For those who can't meet all these conditions—most people—Twitch isn't a path to income; it's a platform for broadcasting hobbies with zero realistic monetization.

So What: Implications for Different Audiences

For Aspiring Creators: Twitch should be viewed as a community-building platform, not an income source. Realistic expectations: 1-3 years of streaming before any meaningful earnings, and 99%+ probability of never earning minimum wage equivalently from streaming alone. Build income through sponsorships, YouTube, Patreon, or other platforms simultaneously.

For Viewers: Your subscriptions and donations subsidize Amazon's ad-supported monopoly while creators capture 25-50% of that money. Consider direct support through Patreon, merch purchases, or sponsorship support that doesn't route through Twitch's extraction machine.

For Policymakers: Twitch exemplifies platform labor's regulatory void. Creators need classification reform (employee vs. contractor clarity), algorithmic transparency requirements, and collective bargaining protections. Without policy intervention, streaming will remain a system designed to extract value from precarious workers.

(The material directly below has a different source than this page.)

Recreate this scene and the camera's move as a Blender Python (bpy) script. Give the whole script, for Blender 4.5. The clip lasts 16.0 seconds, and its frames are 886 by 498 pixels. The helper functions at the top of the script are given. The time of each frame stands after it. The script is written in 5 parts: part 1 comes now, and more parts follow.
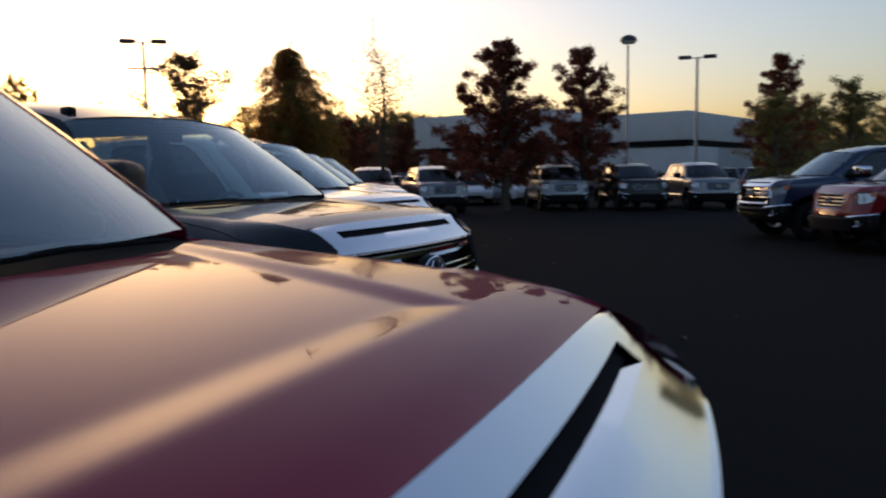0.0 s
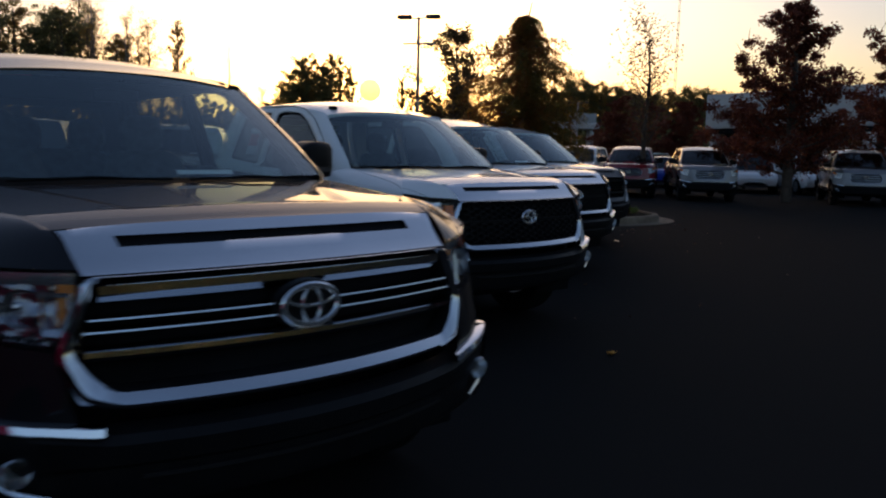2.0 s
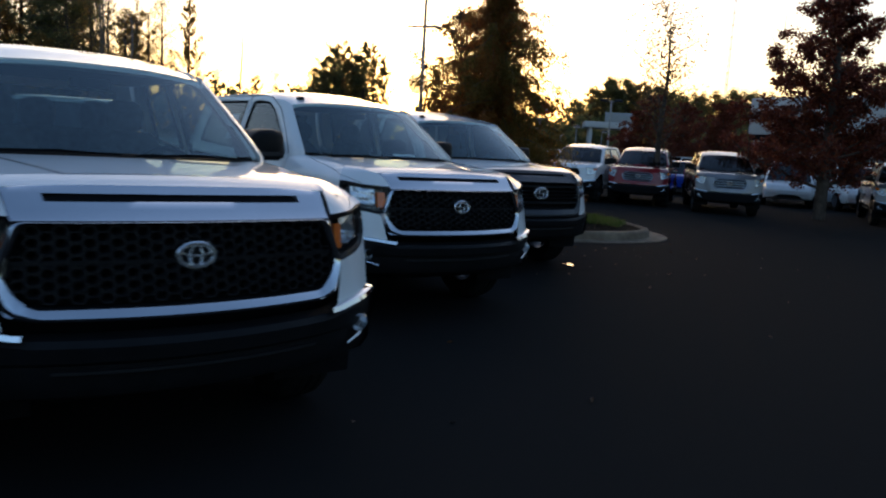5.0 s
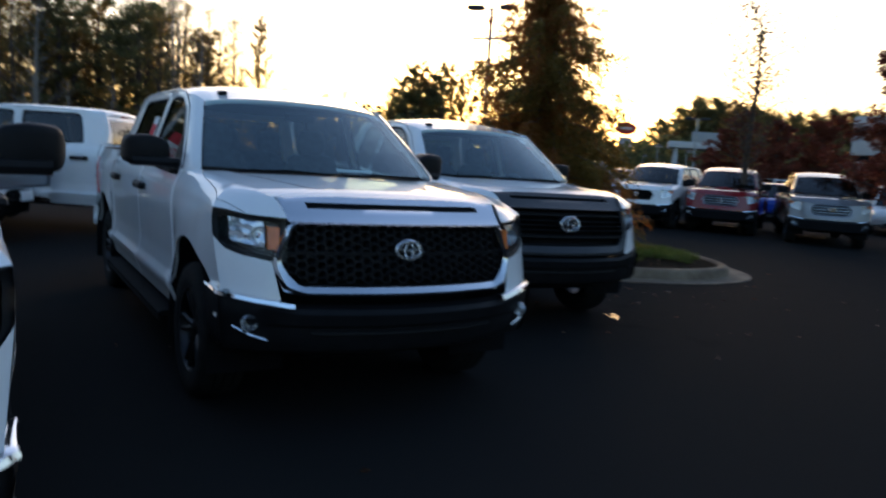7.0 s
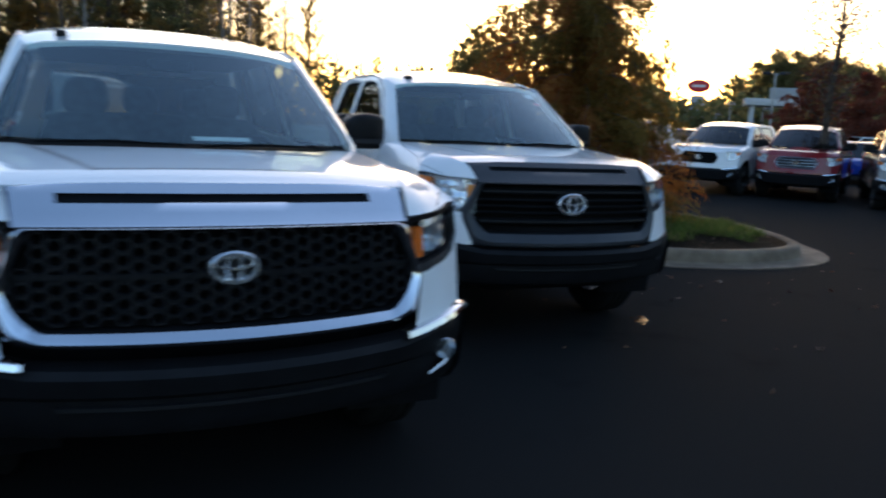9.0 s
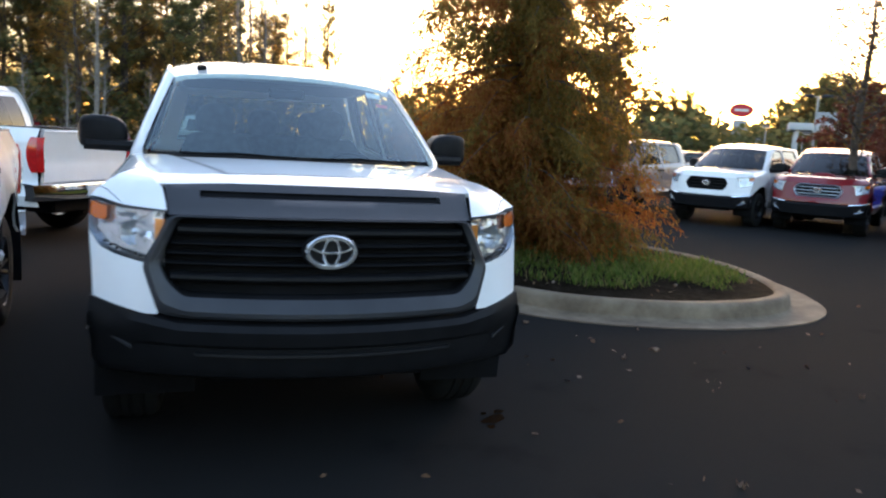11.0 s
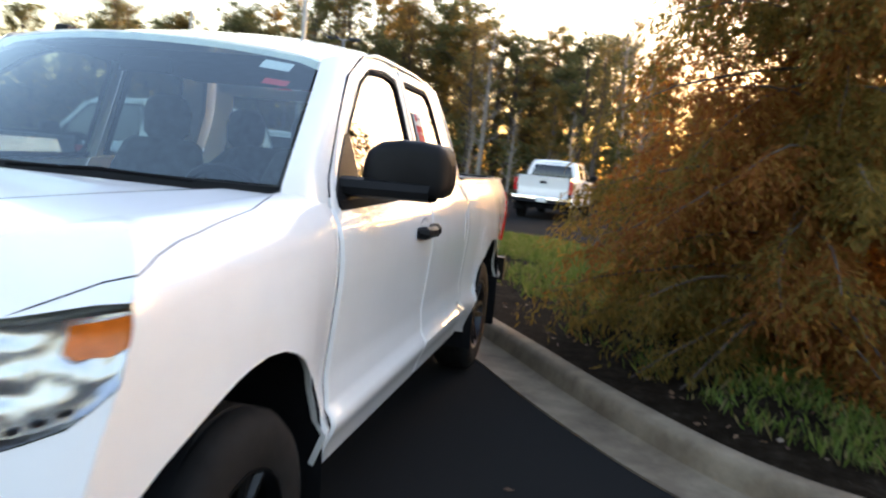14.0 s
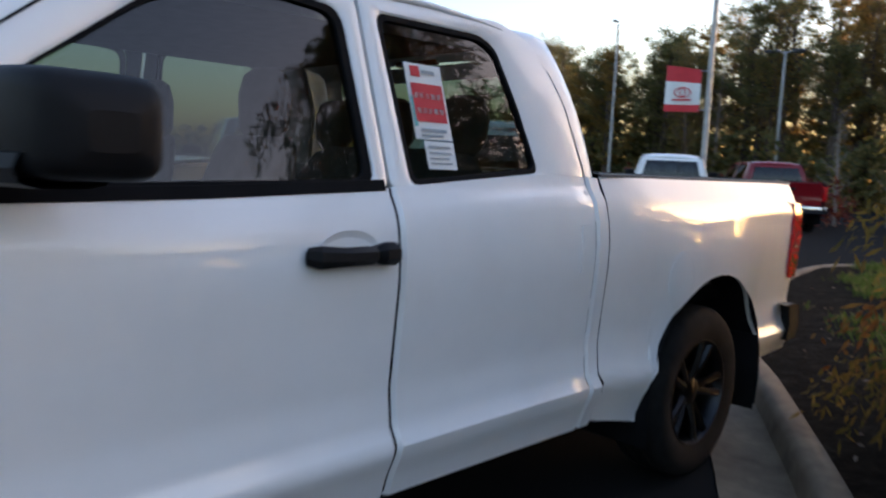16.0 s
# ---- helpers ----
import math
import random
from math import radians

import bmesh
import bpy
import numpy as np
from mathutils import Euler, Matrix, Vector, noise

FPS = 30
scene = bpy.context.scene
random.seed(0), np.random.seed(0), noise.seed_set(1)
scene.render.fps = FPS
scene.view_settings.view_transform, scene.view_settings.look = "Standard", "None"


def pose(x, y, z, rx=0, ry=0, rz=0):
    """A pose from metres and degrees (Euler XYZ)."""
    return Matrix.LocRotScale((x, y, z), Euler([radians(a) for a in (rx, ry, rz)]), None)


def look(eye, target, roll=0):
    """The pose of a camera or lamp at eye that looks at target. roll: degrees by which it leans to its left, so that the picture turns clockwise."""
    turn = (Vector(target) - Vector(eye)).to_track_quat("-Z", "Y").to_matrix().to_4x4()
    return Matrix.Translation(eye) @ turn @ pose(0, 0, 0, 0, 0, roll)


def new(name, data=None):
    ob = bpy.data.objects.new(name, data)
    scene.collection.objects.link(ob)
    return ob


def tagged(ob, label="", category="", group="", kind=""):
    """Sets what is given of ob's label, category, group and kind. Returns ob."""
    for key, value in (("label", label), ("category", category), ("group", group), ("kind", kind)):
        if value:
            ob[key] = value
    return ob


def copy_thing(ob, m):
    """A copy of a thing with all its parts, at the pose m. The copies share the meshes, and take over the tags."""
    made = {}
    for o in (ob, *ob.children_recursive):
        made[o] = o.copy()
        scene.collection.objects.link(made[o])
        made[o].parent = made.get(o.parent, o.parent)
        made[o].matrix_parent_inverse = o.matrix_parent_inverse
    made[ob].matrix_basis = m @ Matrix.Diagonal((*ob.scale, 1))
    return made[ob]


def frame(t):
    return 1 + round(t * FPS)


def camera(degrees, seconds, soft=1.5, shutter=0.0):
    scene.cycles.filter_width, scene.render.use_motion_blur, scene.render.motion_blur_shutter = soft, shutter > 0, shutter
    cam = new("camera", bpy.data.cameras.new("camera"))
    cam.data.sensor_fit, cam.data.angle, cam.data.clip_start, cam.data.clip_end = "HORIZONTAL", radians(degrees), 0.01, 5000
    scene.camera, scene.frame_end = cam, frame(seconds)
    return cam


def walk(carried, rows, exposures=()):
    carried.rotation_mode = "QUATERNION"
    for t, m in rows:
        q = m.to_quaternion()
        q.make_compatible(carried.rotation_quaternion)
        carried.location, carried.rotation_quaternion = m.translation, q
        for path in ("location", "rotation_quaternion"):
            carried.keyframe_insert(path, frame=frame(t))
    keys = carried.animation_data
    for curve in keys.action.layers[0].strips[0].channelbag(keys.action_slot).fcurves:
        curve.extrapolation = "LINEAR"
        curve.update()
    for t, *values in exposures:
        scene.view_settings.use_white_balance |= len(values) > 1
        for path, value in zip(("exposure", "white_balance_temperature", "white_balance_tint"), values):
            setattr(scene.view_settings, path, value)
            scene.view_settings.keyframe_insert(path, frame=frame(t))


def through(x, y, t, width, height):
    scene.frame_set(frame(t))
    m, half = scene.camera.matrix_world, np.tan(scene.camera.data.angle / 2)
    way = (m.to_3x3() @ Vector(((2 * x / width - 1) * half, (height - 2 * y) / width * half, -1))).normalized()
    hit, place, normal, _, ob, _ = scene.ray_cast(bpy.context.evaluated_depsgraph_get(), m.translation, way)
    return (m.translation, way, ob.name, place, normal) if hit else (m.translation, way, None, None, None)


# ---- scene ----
cam = camera(60.33, 16.0, soft=2.1, shutter=0.5)


def view(x, y, z, yaw, pitch, roll):
    """A camera pose from its place, its bearing from +y towards +x, its tilt and its lean."""
    a, b = radians(yaw), radians(pitch)
    way = Vector((math.sin(a) * math.cos(b), math.cos(a) * math.cos(b), math.sin(b)))
    eye = Vector((x, y, z))
    return look(eye, eye + way, roll)


PATH = [
    (0.0, -9.388, -5.622, 1.468, 62.06, -5.57, -0.85),
    (0.5, -8.896, -5.822, 1.486, 55.27, -5.85, 0.35),
    (0.7, -8.622, -5.857, 1.460, 52.11, -7.07, 1.56),
    (1.0, -8.310, -5.846, 1.452, 48.44, -6.47, 1.64),
    (1.5, -7.789, -5.831, 1.472, 43.13, -6.73, 1.81),
    (2.0, -7.262, -5.885, 1.479, 40.49, -7.28, 1.10),
    (2.5, -6.632, -5.694, 1.483, 43.90, -7.51, 2.80),
    (3.0, -6.056, -5.620, 1.484, 41.58, -7.14, 1.00),
    (3.5, -5.519, -5.421, 1.456, 39.24, -7.69, 3.69),
    (4.0, -5.002, -5.273, 1.419, 35.60, -6.70, 1.87),
    (4.5, -4.485, -4.978, 1.454, 35.47, -7.06, 3.29),
    (4.7, -4.287, -4.935, 1.497, 37.59, -7.78, 3.44),
    (6.8, -2.120, -3.698, 1.457, 33.24, -7.47, 5.66),
    (7.0, -1.976, -3.524, 1.487, 31.12, -6.66, 3.84),
    (7.5, -1.650, -3.244, 1.501, 24.64, -5.67, 2.18),
    (8.0, -1.366, -2.898, 1.471, 19.89, -7.18, 4.57),
    (8.5, -0.955, -2.662, 1.490, 21.91, -9.11, 3.30),
    (9.0, -0.477, -2.451, 1.506, 26.06, -9.59, 2.70),
    (9.5, 0.071, -2.186, 1.522, 31.44, -9.45, 4.72),
    (9.7, 0.310, -2.120, 1.471, 30.15, -8.37, 3.10),
    (11.8, 2.585, -0.952, 1.484, 14.70, -9.29, 4.77),
    (12.0, 2.796, -0.874, 1.479, 11.77, -10.19, 4.45),
    (12.5, 3.183, -0.461, 1.516, 7.43, -11.60, 6.25),
    (13.0, 3.606, -0.056, 1.478, 2.31, -9.33, 4.61),
    (13.5, 3.907, 0.368, 1.478, -2.20, -6.71, 5.43),
    (14.0, 4.221, 0.846, 1.457, -7.46, -6.37, 5.53),
    (14.5, 4.517, 1.415, 1.446, -14.90, -3.42, 4.09),
    (15.0, 4.835, 1.887, 1.423, -21.07, -3.74, 4.18),
    (15.5, 5.102, 2.380, 1.390, -33.30, -7.08, 3.34),
    (16.0, 5.152, 2.914, 1.389, -41.16, -6.29, 2.63),
]
EXPOSURE = [(0, 1.04, 5800, 26), (0.5, 0.62, 5800, 26), (2.5, 0.65, 5700, 24), (4.5, 1.05, 5400, 18), (7, 1.62, 5400, 18), (8, 1.6, 5400, 18), (9, 2.08, 5500, 18), (9.5, 2.24, 5600, 18), (12, 3.88, 6900, 24), (13, 4.15, 7100, 22), (13.5, 3.84, 7000, 24), (14, 3.45, 6900, 25), (14.5, 3.1, 6600, 26), (15, 2.48, 6400, 26), (15.5, 2.35, 6300, 26), (16, 2.55, 6100, 26)]
walk(cam, [(t, view(*r)) for t, *r in PATH], EXPOSURE)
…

For Investors: Twitch's creator economy is unsustainable. When 90% of users earn less than minimum wage for their time, the platform's growth increasingly depends on algorithmic manipulation and top-creator celebrity economics—a narrowing market. Long-term, expect creator exodus to alternative platforms once viable competitors emerge.

Twitch's dominance isn't inevitable—it's maintained through algorithmic control, contractual lock-in, and creator desperation. Understanding these mechanics reveals how modern platforms function: not as neutral tools, but as carefully engineered systems for concentrating wealth and controlling labor.